### COLLECTED DATA ###

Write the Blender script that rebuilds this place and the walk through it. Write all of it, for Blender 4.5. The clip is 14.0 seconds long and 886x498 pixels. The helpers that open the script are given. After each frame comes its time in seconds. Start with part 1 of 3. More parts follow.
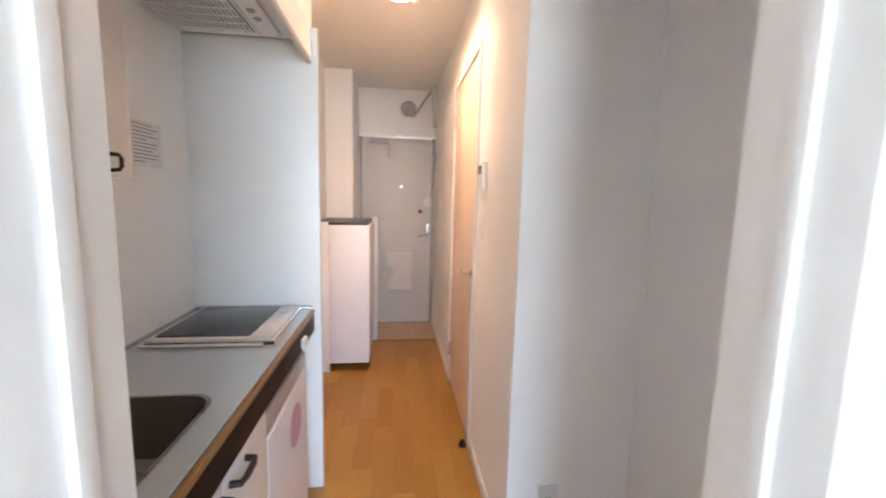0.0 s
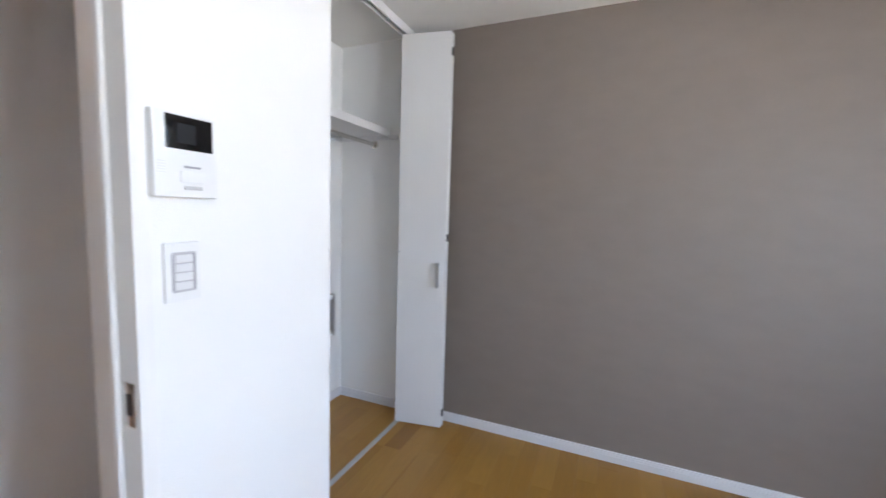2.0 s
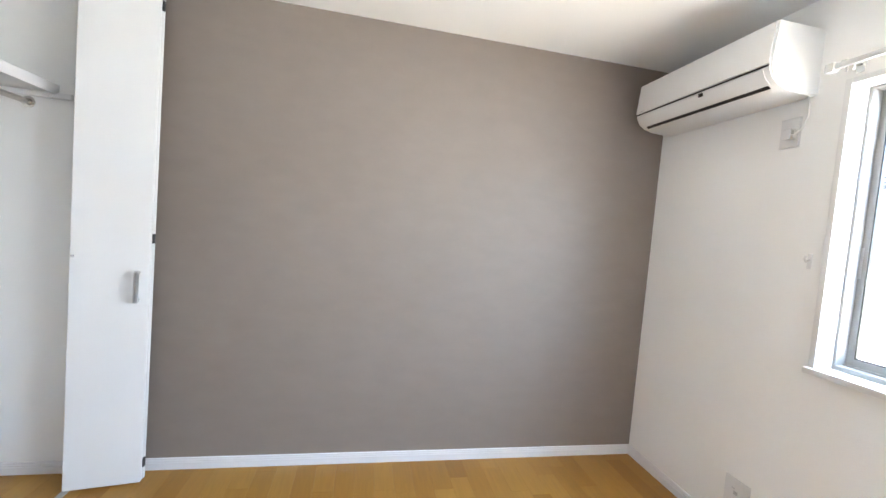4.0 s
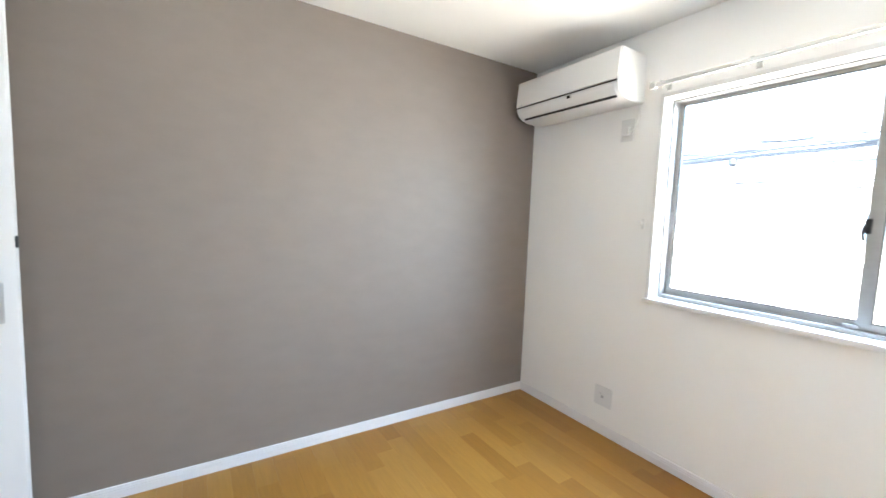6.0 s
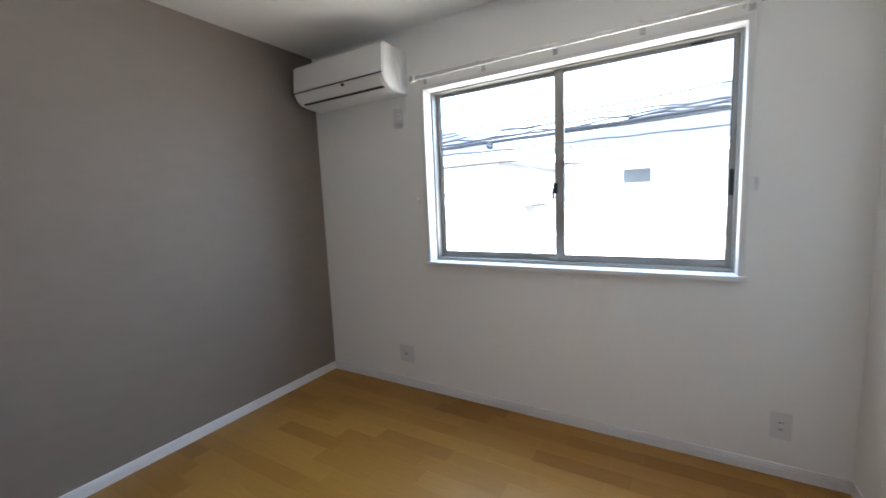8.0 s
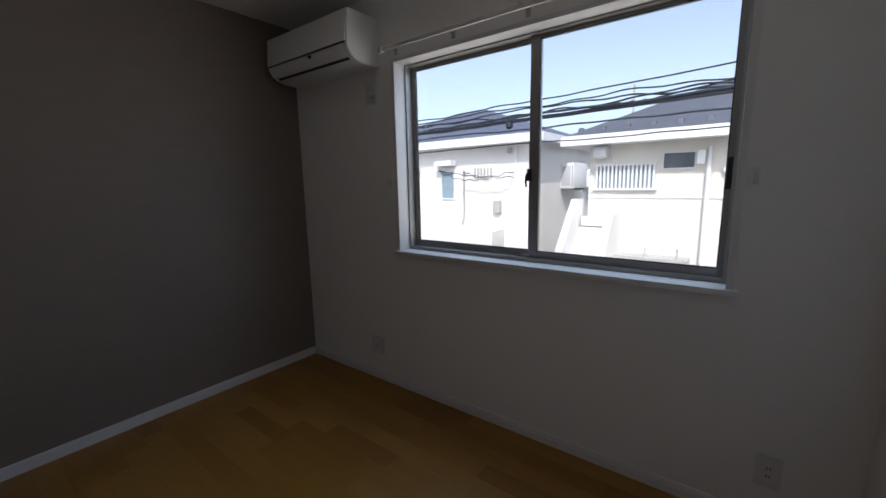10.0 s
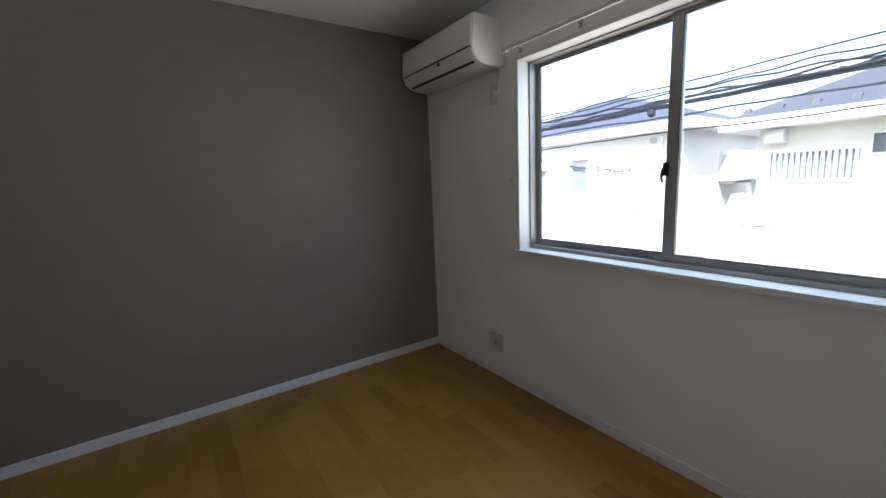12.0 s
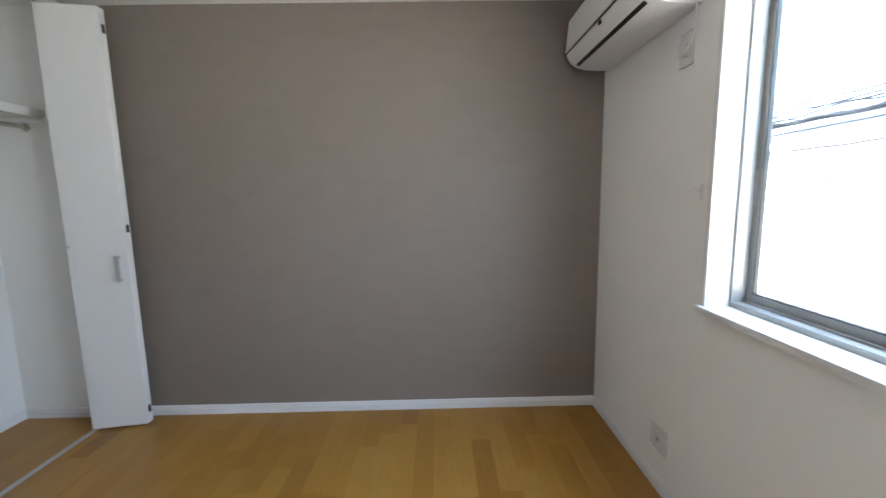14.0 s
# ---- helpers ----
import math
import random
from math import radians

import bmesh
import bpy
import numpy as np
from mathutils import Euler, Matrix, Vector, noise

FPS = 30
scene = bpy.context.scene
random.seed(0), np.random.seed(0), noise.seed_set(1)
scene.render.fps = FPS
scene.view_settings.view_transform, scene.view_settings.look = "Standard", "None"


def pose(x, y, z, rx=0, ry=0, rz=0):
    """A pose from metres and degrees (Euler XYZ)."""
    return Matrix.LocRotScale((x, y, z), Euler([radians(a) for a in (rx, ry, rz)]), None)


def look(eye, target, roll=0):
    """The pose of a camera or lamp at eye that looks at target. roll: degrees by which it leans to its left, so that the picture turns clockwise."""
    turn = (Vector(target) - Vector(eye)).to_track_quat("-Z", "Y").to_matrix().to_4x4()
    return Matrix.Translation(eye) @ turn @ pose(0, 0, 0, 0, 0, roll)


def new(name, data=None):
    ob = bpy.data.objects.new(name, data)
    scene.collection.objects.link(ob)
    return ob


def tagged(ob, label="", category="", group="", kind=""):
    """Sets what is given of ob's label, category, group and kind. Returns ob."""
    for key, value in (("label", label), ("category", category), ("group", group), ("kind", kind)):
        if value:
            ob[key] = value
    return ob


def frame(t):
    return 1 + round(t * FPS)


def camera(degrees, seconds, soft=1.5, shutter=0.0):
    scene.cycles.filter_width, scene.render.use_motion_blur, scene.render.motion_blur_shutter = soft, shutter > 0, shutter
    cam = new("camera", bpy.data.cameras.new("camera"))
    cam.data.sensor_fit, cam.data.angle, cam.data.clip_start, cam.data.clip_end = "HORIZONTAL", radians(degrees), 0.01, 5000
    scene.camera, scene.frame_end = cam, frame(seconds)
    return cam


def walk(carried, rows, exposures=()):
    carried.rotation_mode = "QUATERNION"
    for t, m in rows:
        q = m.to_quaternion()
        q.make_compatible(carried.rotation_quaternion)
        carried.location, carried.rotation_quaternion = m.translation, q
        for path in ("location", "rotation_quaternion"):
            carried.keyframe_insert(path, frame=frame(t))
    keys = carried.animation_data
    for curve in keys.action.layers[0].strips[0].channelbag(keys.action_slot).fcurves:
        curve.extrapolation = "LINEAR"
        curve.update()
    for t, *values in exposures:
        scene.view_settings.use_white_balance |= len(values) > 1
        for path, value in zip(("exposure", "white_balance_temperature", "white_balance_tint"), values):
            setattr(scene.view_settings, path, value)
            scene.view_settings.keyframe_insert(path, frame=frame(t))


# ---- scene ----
cam = camera(96.6, 14.0, shutter=0.3)
EXPOSURES = [(0, 4.87, 5900, 11), (0.5, 4.97, 5800, 11), (1, 4.65, 5900, 14), (1.5, 4.32, 5900, 14), (2, 3.95, 5950, 15), (2.5, 4.05, 6050, 15), (3.2, 4.41, 6150, 14), (5.3, 5.07, 6100, 9), (6.5, 4.42, 6050, 9), (7.5, 3.62, 6000, 10), (8.2, 3.07, 6050, 12), (10.3, 0.95, 6200, 17), (11, 1.25, 6150, 17), (12, 2.17, 6150, 13), (13, 2.87, 6150, 12), (14, 3.72, 6100, 10)]
PATH = [
    (0, (0.007, -0.311, 1.317), (0.249, 1.659, 1.066), 1.4),
    (0.5, (0.021, -0.472, 1.331), (0.735, 1.385, 1.134), 1.9),
    (1, (-0.017, -0.646, 1.32), (0.926, 1.1, 1.071), 0.5),
    (1.5, (-0.014, -0.731, 1.33), (1.454, 0.611, 1.125), -0.4),
    (2, (-0.002, -0.786, 1.333), (1.832, -0.01, 1.146), 1.7),
    (2.5, (0.008, -0.818, 1.335), (1.965, -0.456, 1.141), 2.5),
    (3, (0.026, -0.901, 1.309), (2.02, -0.972, 1.171), 3.2),
    (3.2, (0.029, -0.906, 1.322), (2.015, -1.099, 1.19), 3.7),
    (5.3, (0.17, -0.627, 1.348), (2.019, -1.378, 1.219), 1.3),
    (5.5, (0.142, -0.576, 1.347), (1.914, -1.485, 1.168), 0.7),
    (6, (0.05, -0.467, 1.338), (1.735, -1.53, 1.167), 2.1),
    (6.5, (-0.009, -0.411, 1.328), (1.4, -1.812, 1.099), 3.9),
    (7, (-0.023, -0.374, 1.341), (1.223, -1.923, 1.126), 3.0),
    (7.5, (-0.073, -0.396, 1.325), (1.124, -1.984, 1.117), -0.6),
    (8, (-0.12, -0.435, 1.309), (0.898, -2.14, 1.07), -2.5),
    (8.2, (-0.127, -0.446, 1.313), (0.817, -2.185, 1.021), -2.9),
    (10.3, (-0.428, -0.907, 1.327), (0.879, -2.382, 0.986), -0.7),
    (10.5, (-0.446, -0.92, 1.34), (0.958, -2.299, 0.98), -1.2),
    (11, (-0.433, -0.867, 1.313), (1.109, -2.085, 0.939), -2.4),
    (11.5, (-0.439, -0.871, 1.319), (1.168, -2.023, 1.014), -1.6),
    (12, (-0.429, -0.88, 1.331), (1.202, -1.991, 1.008), -2.5),
    (12.5, (-0.363, -0.976, 1.328), (1.395, -1.864, 0.979), -3.9),
    (13, (-0.308, -1.203, 1.35), (1.549, -1.864, 1.014), 1.0),
    (13.5, (-0.207, -1.447, 1.342), (1.731, -1.866, 1.081), 1.0),
    (14, (-0.098, -1.65, 1.329), (1.885, -1.675, 1.065), -1.0),
]
walk(cam, [(t, look(eye, target, roll)) for t, eye, target, roll in PATH], EXPOSURES)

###

**WHAT THE EXERCISE ASKS**
Quote the full listing above word for word; exclude every picture from the copy.

**SOLVED EXERCISE**
Write the Blender script that rebuilds this place and the walk through it. Write all of it, for Blender 4.5. The clip is 14.0 seconds long and 886x498 pixels. The helpers that open the script are given. After each frame comes its time in seconds. Start with part 1 of 3. More parts follow.
0.0 s
2.0 s
4.0 s
6.0 s
8.0 s
10.0 s
12.0 s
14.0 s
# ---- helpers ----
import math
import random
from math import radians

import bmesh
import bpy
import numpy as np
from mathutils import Euler, Matrix, Vector, noise

FPS = 30
scene = bpy.context.scene
random.seed(0), np.random.seed(0), noise.seed_set(1)
scene.render.fps = FPS
scene.view_settings.view_transform, scene.view_settings.look = "Standard", "None"


def pose(x, y, z, rx=0, ry=0, rz=0):
    """A pose from metres and degrees (Euler XYZ)."""
    return Matrix.LocRotScale((x, y, z), Euler([radians(a) for a in (rx, ry, rz)]), None)


def look(eye, target, roll=0):
    """The pose of a camera or lamp at eye that looks at target. roll: degrees by which it leans to its left, so that the picture turns clockwise."""
    turn = (Vector(target) - Vector(eye)).to_track_quat("-Z", "Y").to_matrix().to_4x4()
    return Matrix.Translation(eye) @ turn @ pose(0, 0, 0, 0, 0, roll)


def new(name, data=None):
    ob = bpy.data.objects.new(name, data)
    scene.collection.objects.link(ob)
    return ob


def tagged(ob, label="", category="", group="", kind=""):
    """Sets what is given of ob's label, category, group and kind. Returns ob."""
    for key, value in (("label", label), ("category", category), ("group", group), ("kind", kind)):
        if value:
            ob[key] = value
    return ob


def frame(t):
    return 1 + round(t * FPS)


def camera(degrees, seconds, soft=1.5, shutter=0.0):
    scene.cycles.filter_width, scene.render.use_motion_blur, scene.render.motion_blur_shutter = soft, shutter > 0, shutter
    cam = new("camera", bpy.data.cameras.new("camera"))
    cam.data.sensor_fit, cam.data.angle, cam.data.clip_start, cam.data.clip_end = "HORIZONTAL", radians(degrees), 0.01, 5000
    scene.camera, scene.frame_end = cam, frame(seconds)
    return cam


def walk(carried, rows, exposures=()):
    carried.rotation_mode = "QUATERNION"
    for t, m in rows:
        q = m.to_quaternion()
        q.make_compatible(carried.rotation_quaternion)
        carried.location, carried.rotation_quaternion = m.translation, q
        for path in ("location", "rotation_quaternion"):
            carried.keyframe_insert(path, frame=frame(t))
    keys = carried.animation_data
    for curve in keys.action.layers[0].strips[0].channelbag(keys.action_slot).fcurves:
        curve.extrapolation = "LINEAR"
        curve.update()
    for t, *values in exposures:
        scene.view_settings.use_white_balance |= len(values) > 1
        for path, value in zip(("exposure", "white_balance_temperature", "white_balance_tint"), values):
            setattr(scene.view_settings, path, value)
            scene.view_settings.keyframe_insert(path, frame=frame(t))


# ---- scene ----
cam = camera(96.6, 14.0, shutter=0.3)
EXPOSURES = [(0, 4.87, 5900, 11), (0.5, 4.97, 5800, 11), (1, 4.65, 5900, 14), (1.5, 4.32, 5900, 14), (2, 3.95, 5950, 15), (2.5, 4.05, 6050, 15), (3.2, 4.41, 6150, 14), (5.3, 5.07, 6100, 9), (6.5, 4.42, 6050, 9), (7.5, 3.62, 6000, 10), (8.2, 3.07, 6050, 12), (10.3, 0.95, 6200, 17), (11, 1.25, 6150, 17), (12, 2.17, 6150, 13), (13, 2.87, 6150, 12), (14, 3.72, 6100, 10)]
PATH = [
    (0, (0.007, -0.311, 1.317), (0.249, 1.659, 1.066), 1.4),
    (0.5, (0.021, -0.472, 1.331), (0.735, 1.385, 1.134), 1.9),
    (1, (-0.017, -0.646, 1.32), (0.926, 1.1, 1.071), 0.5),
    (1.5, (-0.014, -0.731, 1.33), (1.454, 0.611, 1.125), -0.4),
    (2, (-0.002, -0.786, 1.333), (1.832, -0.01, 1.146), 1.7),
    (2.5, (0.008, -0.818, 1.335), (1.965, -0.456, 1.141), 2.5),
    (3, (0.026, -0.901, 1.309), (2.02, -0.972, 1.171), 3.2),
    (3.2, (0.029, -0.906, 1.322), (2.015, -1.099, 1.19), 3.7),
    (5.3, (0.17, -0.627, 1.348), (2.019, -1.378, 1.219), 1.3),
    (5.5, (0.142, -0.576, 1.347), (1.914, -1.485, 1.168), 0.7),
    (6, (0.05, -0.467, 1.338), (1.735, -1.53, 1.167), 2.1),
    (6.5, (-0.009, -0.411, 1.328), (1.4, -1.812, 1.099), 3.9),
    (7, (-0.023, -0.374, 1.341), (1.223, -1.923, 1.126), 3.0),
    (7.5, (-0.073, -0.396, 1.325), (1.124, -1.984, 1.117), -0.6),
    (8, (-0.12, -0.435, 1.309), (0.898, -2.14, 1.07), -2.5),
    (8.2, (-0.127, -0.446, 1.313), (0.817, -2.185, 1.021), -2.9),
    (10.3, (-0.428, -0.907, 1.327), (0.879, -2.382, 0.986), -0.7),
    (10.5, (-0.446, -0.92, 1.34), (0.958, -2.299, 0.98), -1.2),
    (11, (-0.433, -0.867, 1.313), (1.109, -2.085, 0.939), -2.4),
    (11.5, (-0.439, -0.871, 1.319), (1.168, -2.023, 1.014), -1.6),
    (12, (-0.429, -0.88, 1.331), (1.202, -1.991, 1.008), -2.5),
    (12.5, (-0.363, -0.976, 1.328), (1.395, -1.864, 0.979), -3.9),
    (13, (-0.308, -1.203, 1.35), (1.549, -1.864, 1.014), 1.0),
    (13.5, (-0.207, -1.447, 1.342), (1.731, -1.866, 1.081), 1.0),
    (14, (-0.098, -1.65, 1.329), (1.885, -1.675, 1.065), -1.0),
]
walk(cam, [(t, look(eye, target, roll)) for t, eye, target, roll in PATH], EXPOSURES)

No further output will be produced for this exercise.